The third major mistake in Andromeda, and by far the biggest, is this:
They don’t conclude any of the storylines.
Seriously. Not one.
At the end of the game:
- You have reactivated the Remnant sites, putting several worlds back on the path to livability. But that eventual outcome is years in the future, and in the meantime, beyond learning the name of the Remnant builders, you still have no idea who they were, what they were trying to accomplish, if they’re still around somewhere, who sent the Scourge against them, or what, exactly, the Scourge even is.
- You have founded several colonies and made connections with the separatist settlements, beginning the process of rebuilding and restoring the various relationships. But they still continue to live apart from you, regarding you with mistrust and veiled hostility.
- And you’ve defeated the kett leader and eliminated them as a threat to your nascent colonization effort. But it’s a short-term victory, because you learn he wasn’t the overall leader, just a local general, and there’s a vast empire behind him, which will be a problem now that they’re aware of you.
You don’t even get a conclusion to the flashback narrative; instead, there’s one final revelation about your family, with possibly significant implications, but then you decide to table any action until later.
This isn’t a matter of an epic saga that deliberately concludes without tidy endings, telling a large-scale story that finds a satisfying stopping point while suggesting the continuation of life and conflict beyond the final page or after the credit roll.

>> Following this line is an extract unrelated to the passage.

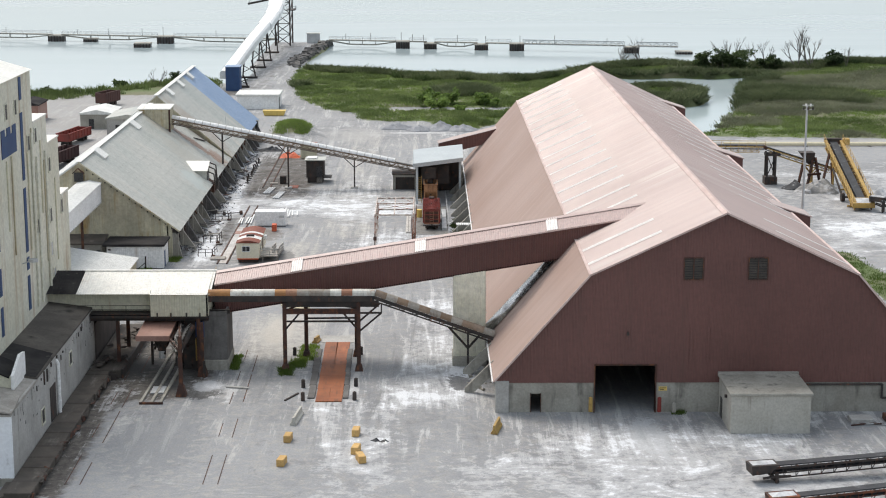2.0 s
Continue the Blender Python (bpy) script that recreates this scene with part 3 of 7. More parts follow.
def build_barn():
    b = thing("storage_barn", (BX, 0, -0.4), "large brown ribbed-metal barn with faded gambrel roof on concrete base", "barn")
    G = -0.6
    # concrete base
    m = M()
    for x0, x1 in ((1.6, 4.0), (5.05, 11.0), (17.6, 48.6)):
        m.box(x0, x1, 0.1, 0.6, G, 3.0)
    m.box(4.0, 5.05, 0.1, 0.6, 1.72, 3.0)
    part("base_wall", m, concrete, b, "stained concrete base wall")
    part("corner_pier", M().block(0.1, 1.6, -0.15, 0.8, G, 3.2), concrete_pale, b, "pale concrete corner pier")
    # west wall takes darker concrete to paint the shade between buttresses
    part("side_wall", M().box(0.5, 0.9, 0.8, BACK, G, 3.3), dark_concrete, b)
    part("side_wall", M().box(48.7, 49.1, 0.4, BACK, G, 3.3), concrete, b)
    part("back_wall", M().add([(1, BACK - 0.5, G), (49, BACK - 0.5, G), (49, BACK - 0.5, 3.3), (39.2, BACK - 0.5, 15.0), (BX, BACK - 0.5, 21.7), (10.4, BACK - 0.5, 15.0), (1, BACK - 0.5, 3.3)], [tuple(range(7))]), brown_wall, b)
    # gable
    holes = [(11.0, 17.6, 2.0, 4.95), (20.46, 22.42, 14.58, 16.88), (27.42, 29.4, 14.58, 16.88)]
    m = M().cladding(lambda s, z, d: (s, 0.02 - d, z), 0.15, 49.45, lambda s: 2.98, lambda s: roof_z(s) - 0.06, holes, 0.3, 0.03)
    part("gable_cladding", m, brown_wall, b)
    m = M()
    for x0, x1 in ((20.46, 22.42), (27.42, 29.4)):
        v = part("louvre_window", M().box(x0, x1, 0.1, 0.14, 14.58, 16.88), dark_glass, b, "weathered louvred vent with timber frame")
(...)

This is obviously intended as the launch point for a new trilogy, or series, or whatever, with the aim of following the plotlines into the future. So, yes, that requires a lot of setup, and will leave threads dangling to be picked up and developed in subsequent installments. Yes, we expect to be left with certain cliffhangers, hooks to motivate us to continue the story by purchasing the next game when (or, now, if) it’s released.
But Andromeda doesn’t give us any resolution. It leaves everything hanging.

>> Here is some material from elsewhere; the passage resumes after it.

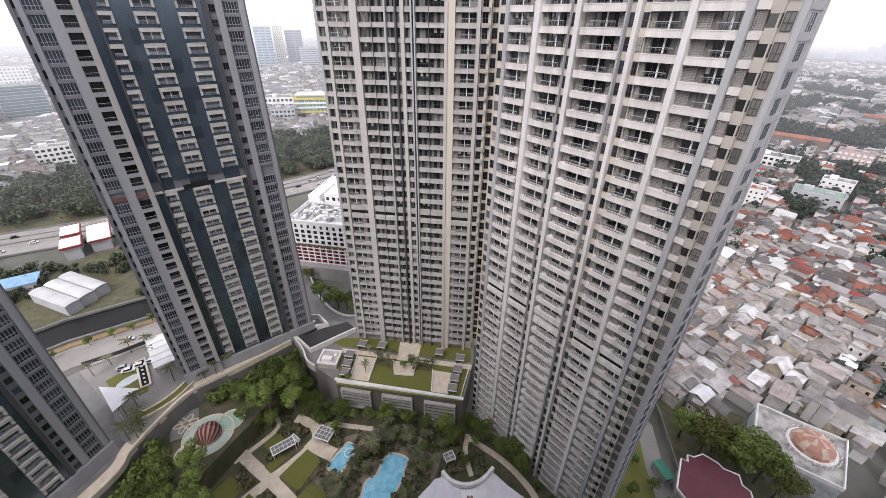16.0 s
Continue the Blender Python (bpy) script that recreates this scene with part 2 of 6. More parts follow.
odd_panes(M_CURT, 0.16, 0.74)
M_FASCIA = mat("charcoal_fascia", (0.045, 0.043, 0.043), 0.7, var=0.12, scale=0.3, bump=0.05)
M_STEEL = mat("galvanised_steel", (0.45, 0.46, 0.47), 0.5, 0.4, var=0.1, bump=0.0)
M_SOFFIT = mat("grey_soffit", (0.30, 0.29, 0.275), 0.85, var=0.08, bump=0.04)
# for black things, and for shade painted into slots and openings
M_BLACK = mat("black_and_void_shade", (0.015, 0.015, 0.016), 0.95, var=0.1, bump=0.0)


# ---- the two pale towers ----
def window_bars(w, h, muls, transom, fw):
    bars = [(0, w, 0, fw), (0, w, h - fw, h), (0, fw, 0, h), (w - fw, w, 0, h)]
    bars += [(w * i / (muls + 1) - fw / 2, w * i / (muls + 1) + fw / 2, 0, h) for i in range(1, muls + 1)]
    return bars + ([(0, w, transom, transom + fw)] if transom else [])


def window_meshes(w, h, muls, frame_m, glass_m, transom=0.0, fw=0.07, mid=0.0):
    """Frame and pane of a window w wide and h high; its glass stands 6 cm behind the frame's face. mid: a broad white centre post."""
    bars = (frame_m, window_bars(w, h, muls, transom, fw))
    post = [(M_FRAME, [(w / 2 - mid / 2, w / 2 + mid / 2, 0, h)])] if mid else []
    return lattice("window", -0.02, 0.12, *post, bars), boxes("pane", glass_m, (fw / 2, w - fw / 2, 0.06, 0.09, fw / 2, h - fw / 2))


def glazed(w, h, muls, frame_m, glass_m, transom=0.0, fw=0.07):
    """A small window whose frame and glass are one sheet."""
    return lattice("window", 0.0, 0.09, (frame_m, window_bars(w, h, muls, transom, fw)), (glass_m, [(0, w, 0, h)]))


def pane_set(w, h, n, plans):
    """Panes in n columns, one mesh for each plan: d dark room, v room that varies, c drawn curtain, r pale roller blind half down."""
    out = []
    for plan in plans:
        lay = {"d": [], "v": [], "c": [], "b": []}
        for i in range(n):
            q, x0, x1 = plan[i % len(plan)], w * i / n + (0.03 if i == 0 else 0), w * (i + 1) / n - (0.03 if i == n - 1 else 0)
            if q == "r":
                lay["b"].append((x0, x1, h * 0.55, h - 0.03))
                lay["d"].append((x0, x1, 0.03, h * 0.55))
            else:
                lay[q].append((x0, x1, 0.03, h - 0.03))
        out.append(lattice("pane", 0.06, 0.09, (M_GLASS, lay["d"]), (M_GLASSV, lay["v"]), (M_GLASSB, lay["c"]), (M_BLIND, lay["b"])))
    return out


def railing_mesh(w, h, posts, m):
    b = [(0, w, 0.08, 0.15), (0, w, h - 0.3, h - 0.25)] + [(w * i / posts - 0.03, w * i / posts + 0.03, 0, h) for i in range(posts + 1)]
    return lattice("railing", 0, 0.06, (M_TOPR, [(0, w, h - 0.08, h)]), (m, b))


def screen_mesh(w, h, m, pitch=0.2):
    """An air-conditioner screen: a frame with many thin slats and a flat dark patch that looks like a unit behind it
    from the camera.
    """
    b = [(0, 0.07, 0, h), (w - 0.07, w, 0, h)] + [(w * i / 3 - 0.04, w * i / 3 + 0.04, 0, h) for i in (1, 2)]
    z = 0.02
    while z < h - 0.1:
        b.append((0, w, z, z + pitch * 0.55))
        z += pitch
    unit = [(w * 0.22, min(w * 0.22 + 0.75, w - 0.1), 0.1, 0.7)]
    return lattice("screen", 0.0, 0.08, (m, b), (M_RAIL, unit))


def roof_pavilion(parent, u0, u1, depth, z0, z1, post_u, tip_left, screens):
    """Roof pavilion: a thin wedge-edged canopy on one broad post, with a glazed stair head and slatted screens under it."""
    bm = bmesh.new()
    a, b = (u0, u1) if tip_left else (u1, u0)
    s = 1 if tip_left else -1
    tip = [(a, z1 - 0.12), (a + s * 3.4, z1 - 0.75), (a + s * 3.4, z1), (a, z1)]
    bar = [(a + s * 3.4, z1 - 0.78), (b, z1 - 0.8), (b, z1), (a + s * 3.4, z1)]
    end = [(b - s * 1.1, z1 - 0.77), (b, z1 - 0.77), (b, z1 - 0.02), (b - s * 1.1, z1 - 0.02)]
    # a ring of roof: wedge tip, front and back bars and the end bar round an open middle
    for pts, y0, y1 in ((tip, -0.15, depth), (bar, -0.15, 1.5), (bar, depth - 4.5, depth), (end, 1.5, depth - 4.5)):
        lo = [bm.verts.new((x, y0, z)) for x, z in pts]
        hi = [bm.verts.new((x, y1, z)) for x, z in pts]
        bm.faces.new(lo[::-1]), bm.faces.new(hi)
        for i in range(4):
            j = (i + 1) % 4
            bm.faces.new((lo[i], lo[j], hi[j], hi[i]))
    bmesh.ops.recalc_face_normals(bm, faces=bm.faces)
    bm.normal_update()
    # faces turned down get a darker colour that paints the underside's shade
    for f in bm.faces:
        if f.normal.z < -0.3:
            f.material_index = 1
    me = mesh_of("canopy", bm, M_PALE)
    me.materials.append(mat("soffit_shade", (0.17, 0.16, 0.15), 0.85))
    put("canopy", me, parent, label="thin pale canopy with a wedge edge")
    ua, ub = screens
    for x in (ua, ub - 0.3):
        for y in (2.0, depth - 1.5):
            put("post", boxes("post", M_PALE, (x, x + 0.3, y, y + 0.3, z0, z1 - 0.75)), parent)
    # slatted cage: fine uprights, rails and a square grid over them
    k = int((ub - ua) / 0.5)
    sl = [(ua + 0.5 * i, ua + 0.5 * i + 0.09, z0 + 0.2, z1 - 1.7) for i in range(1, k)]
    sl += [(ua, ub, z, z + 0.12) for z in (z0 + 0.9, z1 - 2.5, z1 - 1.75)]
    put("screen", lattice("screen", 2.1, 2.2, (M_ROOFS, sl)), parent, label="upright slatted roof screen")
    for i in range(1, 4):
        x = ua + (ub - ua) * i / 4
        put("post", boxes("post", M_LOUV, (x - 0.09, x + 0.09, 2.06, 2.24, z0, z1 - 0.75)), parent)
    bk = [(ua + 0.5 * i, ua + 0.5 * i + 0.2, z0 + 0.2, z1 - 1.5) for i in range(int((ub - ua) / 0.5))]
    bk += [(ua, ub, z, z + 0.3) for z in (z0 + 0.3, z0 + 2.2, z0 + 3.6)]
    put("screen", lattice("screen", depth - 1.3, depth - 1.2, (M_ROOFS, bk)), parent, label="upright slatted roof screen")
    end = ub - 0.3 if not tip_left else ua
    put("side_panel", boxes("side_panel", M_CREAM, (end, end + 0.3, 2.4, 5.2, z0, z1 - 1.6)), parent)
    put("tank", boxes("tank", M_SOFFIT, (ua + 0.8, ub - 1.4, depth - 5.5, depth - 2.5, z0, z0 + 2.3)), parent, label="low grey tank behind the screen")
    put("beam", boxes("beam", M_PALE, (ua, ub, 2.0, 2.3, z1 - 1.3, z1 - 1.1)), parent)
    for x in (ua - 0.05, ub - 0.25):
        put("beam", boxes("beam", M_PALE, (x, x + 0.25, 2.3, depth - 1, z1 - 1.3, z1 - 1.1)), parent)
        put("beam", boxes("beam", M_PALE, (x, x + 0.2, 2.3, depth - 1, z0 + 2.2, z0 + 2.35)), parent)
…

Not only does it not have the focus or discipline to tell us one story, it starts telling us four different stories, and then doesn’t finish any of them. You definitely get the sense that the designers do have at least some of the answers, that they have a general plan for resolving the mysteries and they know where the story is going, but they don’t give us any of that. They have the temerity, the arrogance, to hold back almost everything, blindly trusting that of course the game would be hugely successful and would justify future installments where then we would get our conclusions and our answers.
The presumption of this. The gall.
And they indulge in this unalloyed hubris despite being completely oblivious to the fact that their central story hook, the Remnant mystery, is fatally flawed as narrative, dead and fixed and passive, and requires the piling-on of dozens of hours of semi-adjacent story just to give the player something to do.
This kind of delayed-gratification storytelling can work. The first Mass Effect introduces a villain for us to chase, before revealing that there’s a greater power behind him. In the end of that first episode, we defeat the local antagonist and a single representative of the greater power, and we put off the larger war until later. But that first game is smart enough to give us answers, leading us forward in the story. Imagine if we had defeated Saren, and learned of the existence of something called Reapers, but we didn’t know what they were, and we didn’t know the truth of the Citadel and of the cycle and of the Protheans’ place in it. Imagine how much less satisfying that first game would have been without all of those resolutions.
That’s Andromeda.
And the ironic result of all of this, the misplaced confidence and swaggering ego required to believe that they can get away with offering only part of the story, wrapping up with a “come back next time!” wink, is a failure so catastrophic that it’s unlikely they will get the chance to finish it. Even if we get beyond our irritation at their smug refusal to give us a complete story and allow ourselves to get involved in the world they’ve built, even if we feel some investment in seeing the story through, we now must face the reality that we almost certainly won’t. We’ll never see if the krogans can achieve new maturity and keep their colony together. We’ll never be able to scrub the self-serving and corrupt bureaucrats from Initiative leadership. We’ll never make real peace with the exiles. We’ll never have the chance to destroy the terrible kett once and for all. We’ll never know who really built the Remnant sites or who inflicted the Scourge on them. We’ll never know the truth of the angara. We’ll never get to go rescue the quarian ark.
It’s maddening.
And it’s all part and parcel with the distinct feeling that not only did the designers never really figure out what story they were telling, they couldn’t clearly decide what game they were making.